3 Also now known as ROLLING ARMAGEDDON. If you aren’t in the first half of this field, you’ve just signed up to not race. You can have a nice casual spin around the grounds of Stage Fort or Roger Williams Park with a number pinned to your back, casually engaging in competition with happenstance others of similar misfortune. It’s a lot of money to pay to go nowhere, so assess your chances accordingly. If you get strung out at the back, the point drop combined with the sheer size of the field will leave you with a result you’ll probably have to wait 12 months to get rid of.
3/4 This can be a sucker field. These seem like better opportunities for 4s than 3s. Because there’s usually a 1/2/3 field at races that hold a 3/4, there’s a better chance the 3/4 top 5 will be filled out with higher points, because 3s with better points will probably man up and do 1/2/3. Check the entries carefully. You don’t want to mid-pack and think you did well, only to find out some super fast 4s with astronomical points found the podium and blew up the average.
1/2/3 The world of hurt. Technically you are eligible to race in this field, and technically you will get destroyed. You know when a Nintendo game has EASY or HARD, and you can barely beat EASY with a strategy guide and savestates and HARD is just fucking inhumanly difficult like the original Mega Man? That is 1/2/3. You will be left behind with the tumbleweeds, unless you convince a few of you friends to come up and take the beating together. These races are also longer – 60 minutes – which means you’ll probably be racing even longer than that, providing you’re not PNP’d. But you do get one great, and very special reward: AMAZING POINTS. Masters is no exception. When you do your time here, the return is worth your while in both fitness and future staging.
Now as I mentioned earlier, Cat 3 still isn’t that idyllic throne you see at Home Depot that will flush a bucket of golf balls in one shot. It’s still packed up with guys who won’t take the jump to the Deuce (man, the toilet humor is coming so easy right now, and I don’t even have to go). So what’s the deal with these guys? I’m not them, so I interviewed a couple of anonymous contributors who HAVE been there. I wanted to know what the hell is going on. And you know what they told me?
YOU FAST 3s need to MAN UP AND CAT UP. Just like the 4s who followed my trail of sand over the invisible walkway (not a sandbag reference; sand is just coincidental to the Last Crusade reference), speedy 3s have to do the same thing. A LOT OF YOU DO. I have it on good authority that there are a considerable number of you ready to slug it out in the big show. Will you get smashed to bits? Maybe! But you’ll be doing it together, and you’ll be racing AT THE HIGHEST POSSIBLE LEVEL AGAINST AMAZING SUPERSTARS FOREIGN AND DOMESTIC. I can’t even UNDERSTAND who wouldn’t want this opportunity. This is literally as confusing as someone who refuses sex because they’re “too busy”. YOU WERE BORN TO DO IT.
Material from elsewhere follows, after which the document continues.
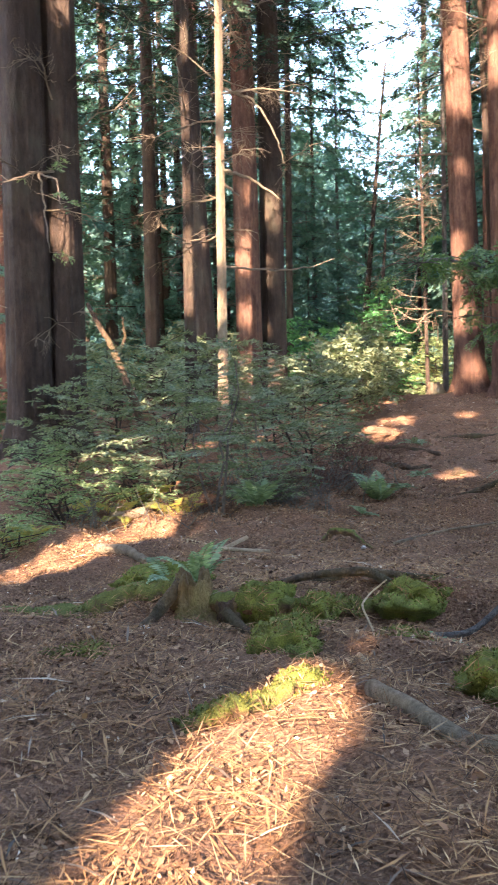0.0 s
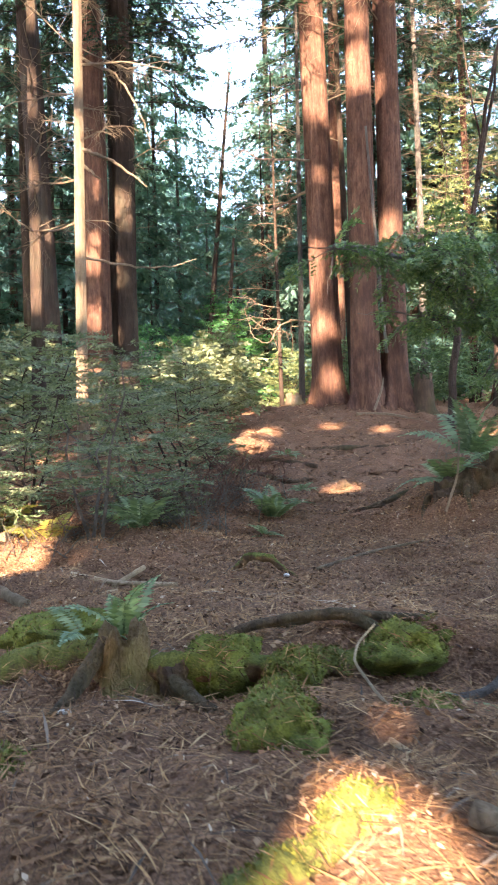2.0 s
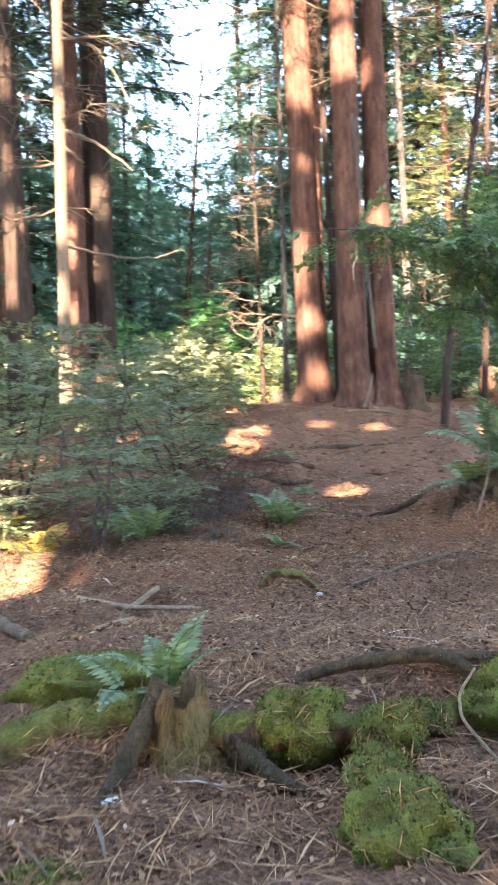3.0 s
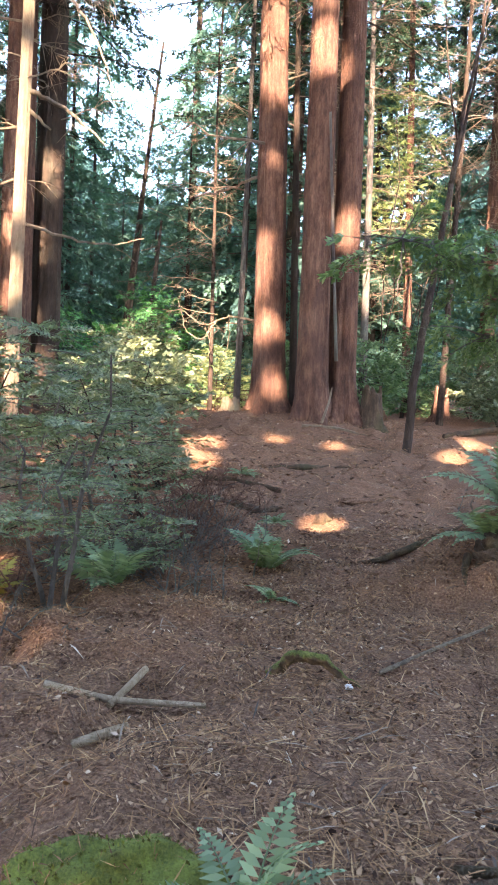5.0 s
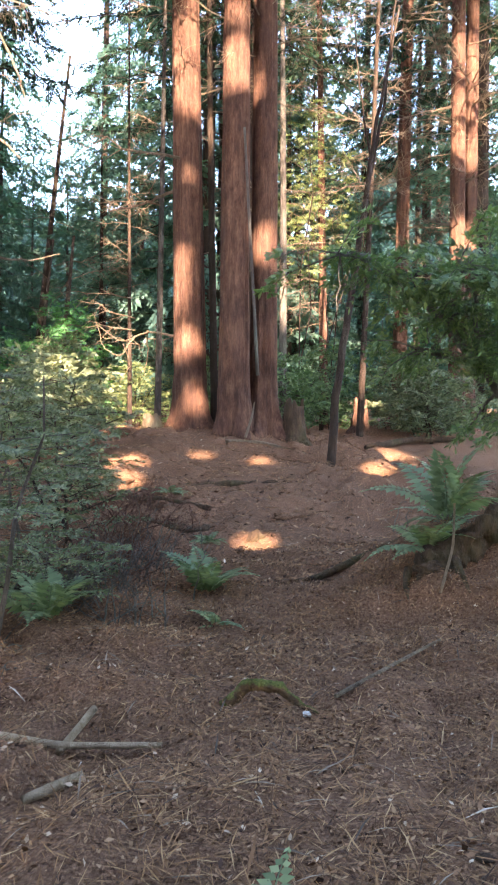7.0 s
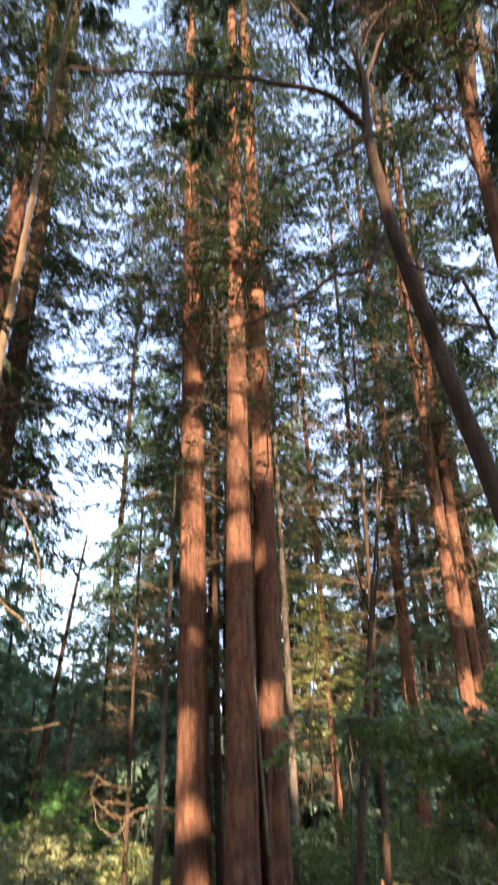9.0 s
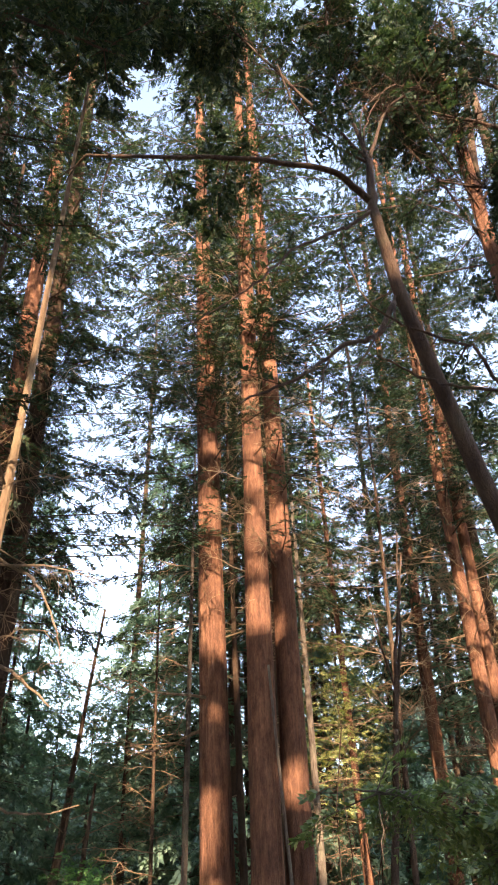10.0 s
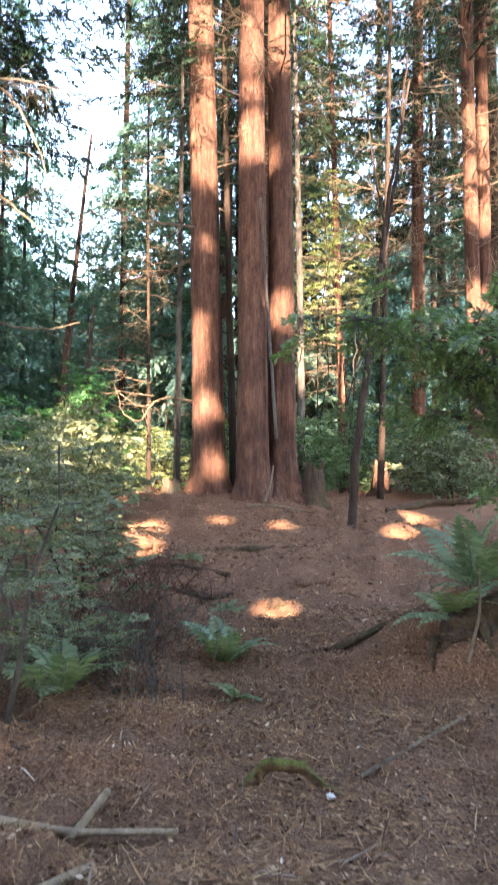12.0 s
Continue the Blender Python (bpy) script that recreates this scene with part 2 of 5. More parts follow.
def kites(P, D, S, L, W):
    """Leaf blades: four-cornered, pointed, with a slight sag at the tip."""
    L, W = np.asarray(L)[:, None], np.asarray(W)[:, None]
    N = np.cross(D, S)
    v = np.stack([P, P + D * L * 0.42 + S * W * 0.5, P + D * L - N * L * 0.12, P + D * L * 0.42 - S * W * 0.5], axis=1)
    return v.reshape(-1, 3), np.arange(len(P) * 4).reshape(-1, 4)


def slivers(P, D, S, L, W):
    """Fine needle sprays: three-cornered, one side fuller than the other."""
    L, W = np.asarray(L)[:, None], np.asarray(W)[:, None]
    v = np.stack([P, P + D * L, P + D * L * 0.45 + S * W], axis=1)
    return v.reshape(-1, 3), np.arange(len(P) * 3).reshape(-1, 3)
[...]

Feeling like you shouldn’t move up because the juniors are working you over? GUESS WHAT, THEY CAN’T EVEN VOTE. WHO GIVES A SHIT ABOUT THEM. Juniors are basically children of Professor Xavier and you need to just let them go because they have genetic capabilities you and I aren’t going to have EVER. It’s apples and oranges. It’s Wolverines and dudes from The Town who can rob banks good. DIFFERENT.
“Most 3s are being pansies, and they should fucking upgrade.”
These words were ACTUALLY SPOKEN. That means IT IS TIME. When dudes FASTER THAN YOU say that you are ready, you were ready WAY BEFORE THIS.
So I say now to all 3s who actually do not suck at cyclocross bicycle racing, COMPLETE THE CIRCLE OF LIFE. Your brothers in arms have pulled themselves up from from the guts of 4. You have friends in P/1/2 that will help you. YOU ARE WAITING FOR NOTHING. You know what Apollo’s old trainer says to Rocky before he starts his totally ridiculous and intense series of training montages in Russia? YOU KNOW WHAT YOU HAVE TO DO. DO IT.